Headliner
L’Antica Pizzeria da Michele
Growing up in Naples, Italy, Francesco Zimone often had pizza with his father at L’Antica Pizzeria da Michele, founded in 1870. Four years ago, following a career in finance and residential renovation, he obtained the rights to open a branch in Hollywood, Calif., and another in Santa Barbara. Now, he’s opening one in New York. With a big, glassed-in open kitchen in a spacious rear dining room, the place is more restaurant than pizzeria. “A pizzeria doesn’t have to be a joint,” Mr. Zimone said. His is clearly not. It has a barroom in front, with a separate counter for salumi and cheeses, and a brick-walled main dining room beyond. Tables are roomy to accommodate the 16-inch Neapolitan-style pies with their typically flavorful thin crusts and puffy, char-tattooed edge. Here, they’re also made with imported Italian ingredients like flour, San Marzano tomatoes and buffalo mozzarella. (Mr. Zimone’s partner and head pizzaolo, Michele Rubini, is a fifth-generation member of the original pizzeria family.) In addition to pizza, there are antipasti, including gnocco fritto and montanarine made with fried pizza dough; salads; sandwiches (with a burger to come); a few pastas; and main courses. He said everything is made in house. In a few weeks, he plans to open a more-intimate Taverna downstairs for dining and private parties. After looking at many possible locations, he selected this one in the West Village, even though it required extensive renovation. “The streets reminded me of parts of Napoli and Trastevere,” he said. “It felt like home.”

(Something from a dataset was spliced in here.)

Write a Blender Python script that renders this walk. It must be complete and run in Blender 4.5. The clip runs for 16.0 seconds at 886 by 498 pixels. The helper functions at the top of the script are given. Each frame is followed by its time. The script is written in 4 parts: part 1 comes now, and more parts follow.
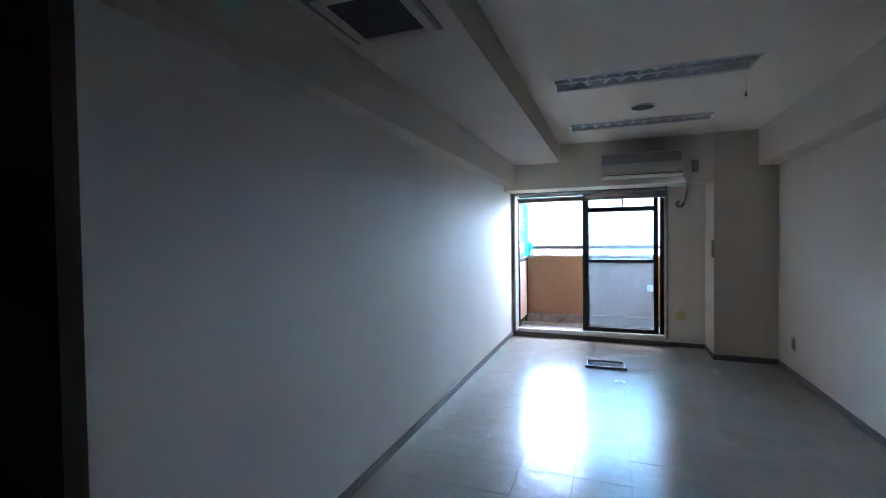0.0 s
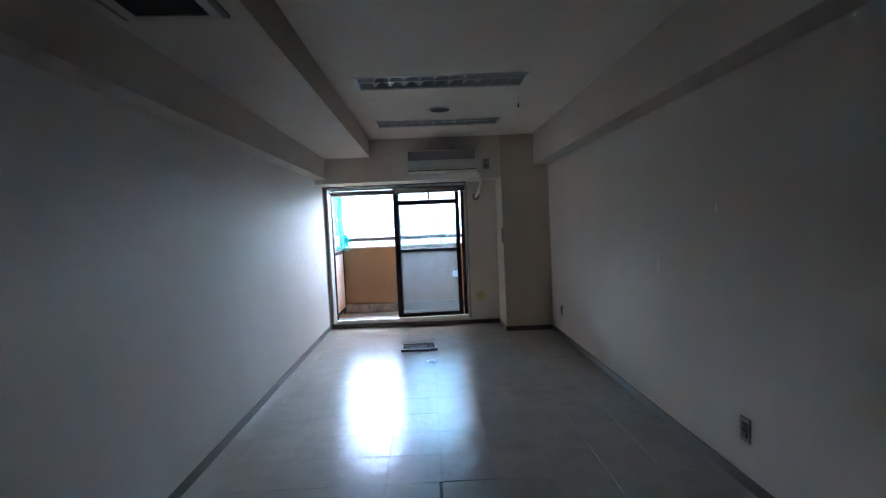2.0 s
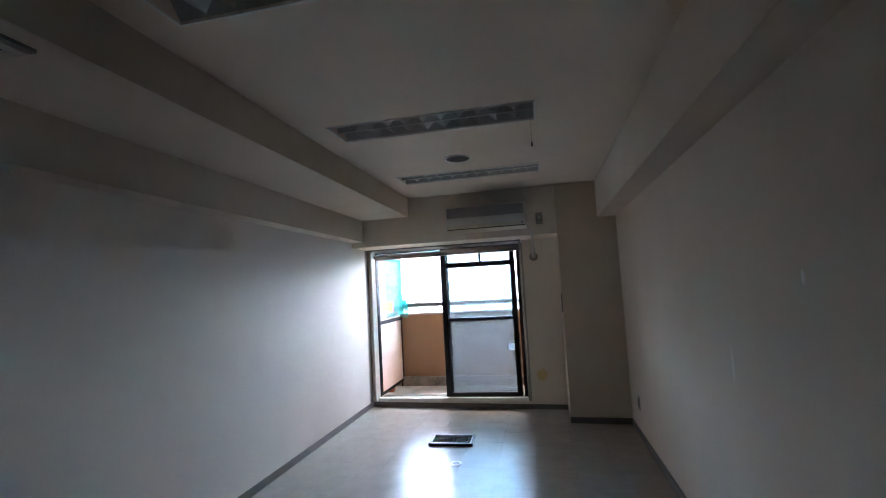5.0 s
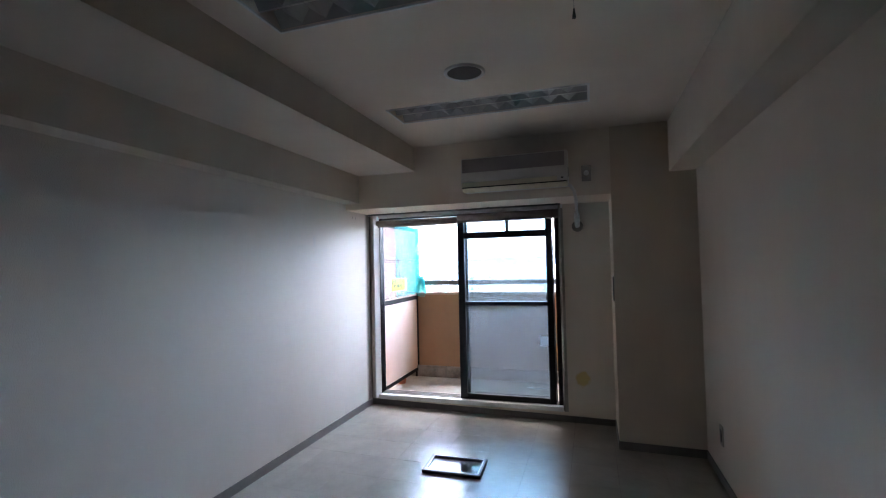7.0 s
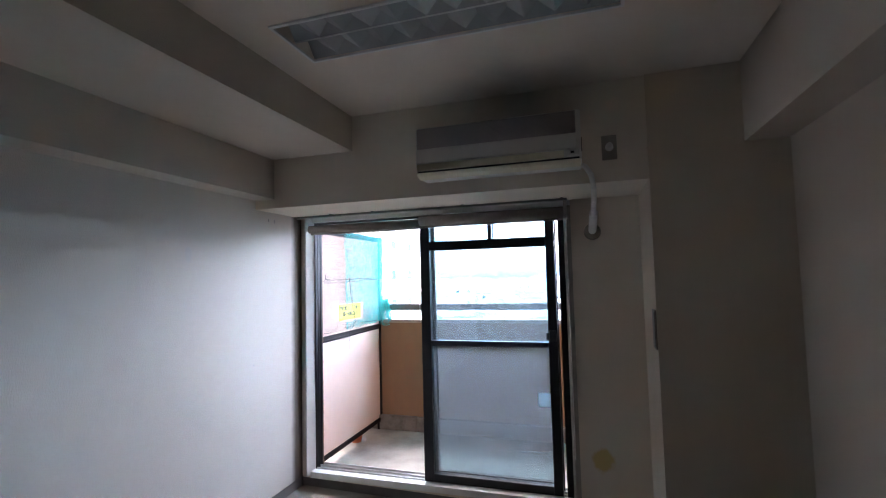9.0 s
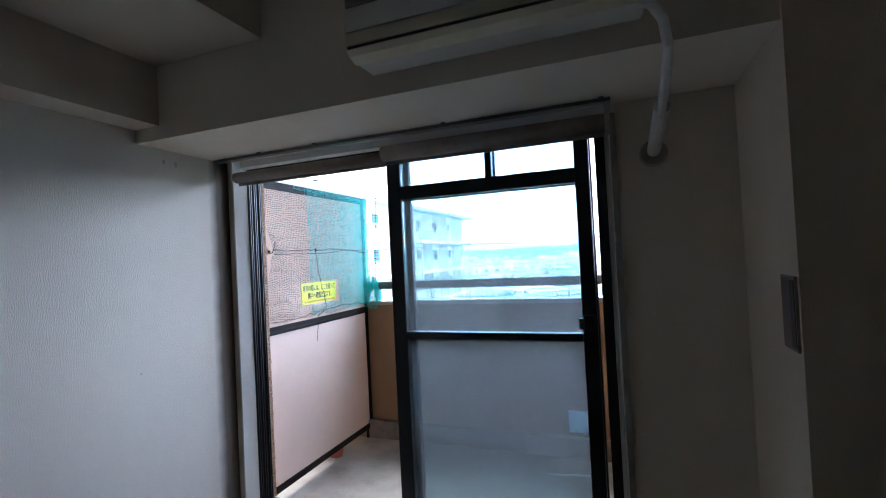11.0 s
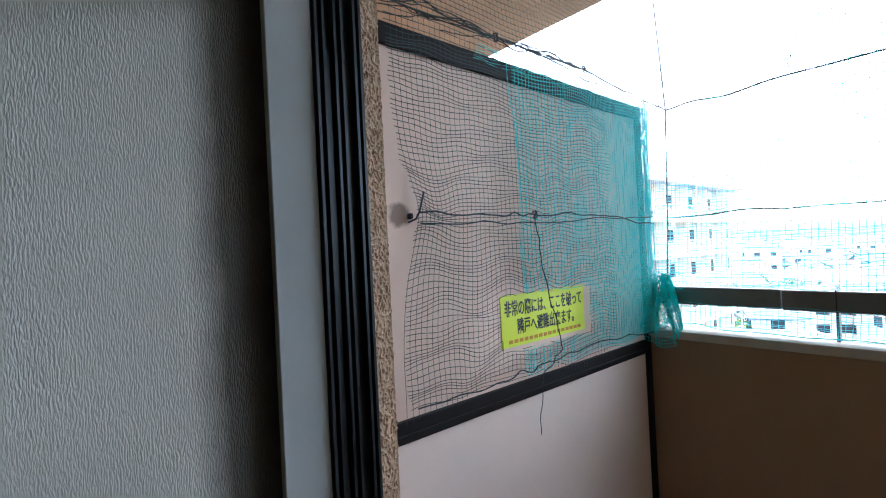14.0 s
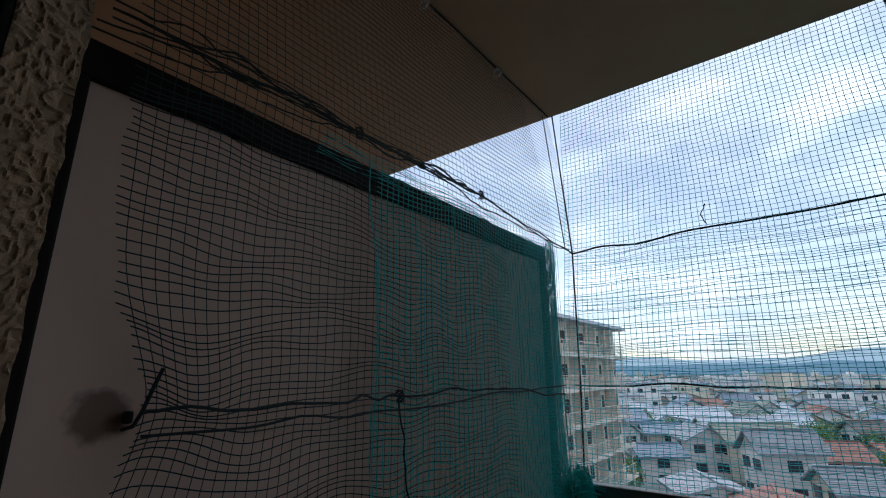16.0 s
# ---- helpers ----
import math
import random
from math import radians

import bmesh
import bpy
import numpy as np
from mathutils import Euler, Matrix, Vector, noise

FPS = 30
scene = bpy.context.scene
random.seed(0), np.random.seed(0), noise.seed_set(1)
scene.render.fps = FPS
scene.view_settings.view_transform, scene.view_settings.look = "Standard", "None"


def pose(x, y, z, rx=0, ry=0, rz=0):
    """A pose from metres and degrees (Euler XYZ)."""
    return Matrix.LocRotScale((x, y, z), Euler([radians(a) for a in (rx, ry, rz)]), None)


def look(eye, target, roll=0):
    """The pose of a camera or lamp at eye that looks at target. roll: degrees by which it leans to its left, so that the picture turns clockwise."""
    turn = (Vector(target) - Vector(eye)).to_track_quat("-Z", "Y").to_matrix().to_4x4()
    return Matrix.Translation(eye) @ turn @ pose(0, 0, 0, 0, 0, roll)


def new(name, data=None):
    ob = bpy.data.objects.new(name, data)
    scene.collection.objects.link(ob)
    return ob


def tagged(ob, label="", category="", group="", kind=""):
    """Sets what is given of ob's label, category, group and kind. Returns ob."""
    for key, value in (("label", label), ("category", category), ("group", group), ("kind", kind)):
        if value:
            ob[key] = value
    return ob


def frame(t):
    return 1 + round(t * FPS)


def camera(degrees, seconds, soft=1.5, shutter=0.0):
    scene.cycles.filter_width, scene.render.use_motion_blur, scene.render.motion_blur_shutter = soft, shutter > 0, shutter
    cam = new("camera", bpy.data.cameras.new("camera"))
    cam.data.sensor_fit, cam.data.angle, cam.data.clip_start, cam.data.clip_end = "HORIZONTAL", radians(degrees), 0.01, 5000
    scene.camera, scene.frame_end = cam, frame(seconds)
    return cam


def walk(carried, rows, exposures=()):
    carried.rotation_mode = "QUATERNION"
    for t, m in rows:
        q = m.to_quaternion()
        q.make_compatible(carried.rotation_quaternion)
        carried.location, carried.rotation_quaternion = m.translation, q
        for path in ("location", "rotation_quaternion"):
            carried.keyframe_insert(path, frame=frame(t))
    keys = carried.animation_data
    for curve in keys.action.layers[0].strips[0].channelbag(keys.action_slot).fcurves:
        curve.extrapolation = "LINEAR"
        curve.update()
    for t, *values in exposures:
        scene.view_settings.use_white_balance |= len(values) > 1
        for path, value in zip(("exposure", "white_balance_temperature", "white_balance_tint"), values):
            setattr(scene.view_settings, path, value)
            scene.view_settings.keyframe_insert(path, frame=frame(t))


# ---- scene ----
cam = camera(87.7, 16.0, soft=1.1)
PATH = [
    (0, (1.27, 0.363, 1.323), (0.582, 2.24, 1.277), -0.8),
    (0.5, (1.298, 0.305, 1.318), (0.921, 2.266, 1.224), -1.5),
    (1, (1.308, 0.307, 1.332), (1.167, 2.299, 1.221), -2.0),
    (1.5, (1.322, 0.293, 1.312), (1.346, 2.29, 1.206), -2.3),
    (2, (1.34, 0.303, 1.348), (1.41, 2.299, 1.241), -2.6),
    (2.5, (1.393, 0.352, 1.371), (1.465, 2.348, 1.282), -3.2),
    (3, (1.546, 0.434, 1.442), (1.553, 2.434, 1.417), -3.1),
    (3.5, (1.725, 0.516, 1.459), (1.614, 2.512, 1.525), -2.5),
    (4, (1.848, 0.681, 1.448), (1.643, 2.665, 1.6), -2.0),
    (4.5, (2.024, 0.871, 1.423), (1.707, 2.84, 1.583), -1.9),
    (4.7, (2.076, 0.956, 1.399), (1.722, 2.917, 1.567), -2.5),
    (6.8, (2.165, 2.165, 1.389), (1.545, 4.066, 1.463), -1.2),
    (7, (2.137, 2.292, 1.385), (1.53, 4.196, 1.453), -1.3),
    (7.5, (2.068, 2.626, 1.417), (1.485, 4.538, 1.476), -1.4),
    (8, (2.058, 2.956, 1.405), (1.482, 4.869, 1.489), -1.2),
    (8.5, (2.027, 3.285, 1.432), (1.438, 5.194, 1.534), -1.3),
    (9, (1.995, 3.634, 1.448), (1.404, 5.541, 1.57), -1.4),
    (9.2, (1.987, 3.745, 1.464), (1.408, 5.656, 1.585), -1.6),
    (11.3, (1.869, 4.934, 1.347), (1.083, 6.772, 1.363), -3.4),
    (11.5, (1.84, 5.107, 1.368), (0.953, 6.899, 1.36), -2.6),
    (12, (1.686, 5.358, 1.334), (0.606, 7.04, 1.279), -3.1),
    (12.5, (1.477, 5.583, 1.35), (0.25, 7.16, 1.254), -3.1),
    (13, (1.243, 5.811, 1.314), (-0.112, 7.275, 1.168), -3.4),
    (13.5, (1.039, 6.03, 1.326), (-0.459, 7.344, 1.161), -3.0),
    (14, (0.795, 6.266, 1.36), (-0.728, 7.562, 1.371), -2.8),
    (14.5, (0.69, 6.434, 1.45), (-0.737, 7.811, 1.709), -2.5),
    (15, (0.605, 6.588, 1.479), (-0.709, 8.043, 1.873), -0.8),
    (15.5, (0.56, 6.653, 1.487), (-0.667, 8.157, 1.968), -0.5),
    (16, (0.563, 6.671, 1.486), (-0.61, 8.203, 2.01), -0.5),
]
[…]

2 Bank Street (Greenwich Avenue), 929-524-6682, damicheleusa.com.
Opening
Tortazo – Times Square
This is the second edition of the marquee chef and cookbook author Rick Bayless’s casual Mexican spot. Tortas, including an eggplant milanesa, are a specialty, along with antojitos like smoked salmon ceviche, quesadillas and tacos. Agave spirits are poured. The dining area, framed with vibrant murals and furnished with a communal table and woven banquettes, seats 60. Takeout and delivery are available. A window open to the street offers freshly fried churros and hot chocolate. (Opens Thursday)
1441 Broadway (41st Street), tortazo.com.
Avocaderia
This casual avocado-centric spot, which made its debut in Sunset Park, Brooklyn, in 2017 and added branches in Chelsea and Midtown East, is now opening its flagship in NoMad. Owned by Alessandro Biggi and Francesco Brachetti, it’s on two floors with takeout and dine-in options for bowls, sandwiches and salads.
245 Fifth Avenue (28th Street), 929-447-5488, avocaderia.com.
Tangram
This mega-development in Flushing, Queens, combining retail, residential, office and hotel spaces, has added a 24,000-square-foot food hall to its collection of dining venues, which include Xi’an Famous Foods, Xiao Long Kan Hot Pot and Ju Qi. Now in the food hall, there are Joju, CrunCheese, Qing Shu and Soft Swerve, with more, including Zaab Zaab and Café Maiko, coming soon.
133-33 39th Avenue (College Point Boulevard), Flushing, Queens, tangramnyc.com.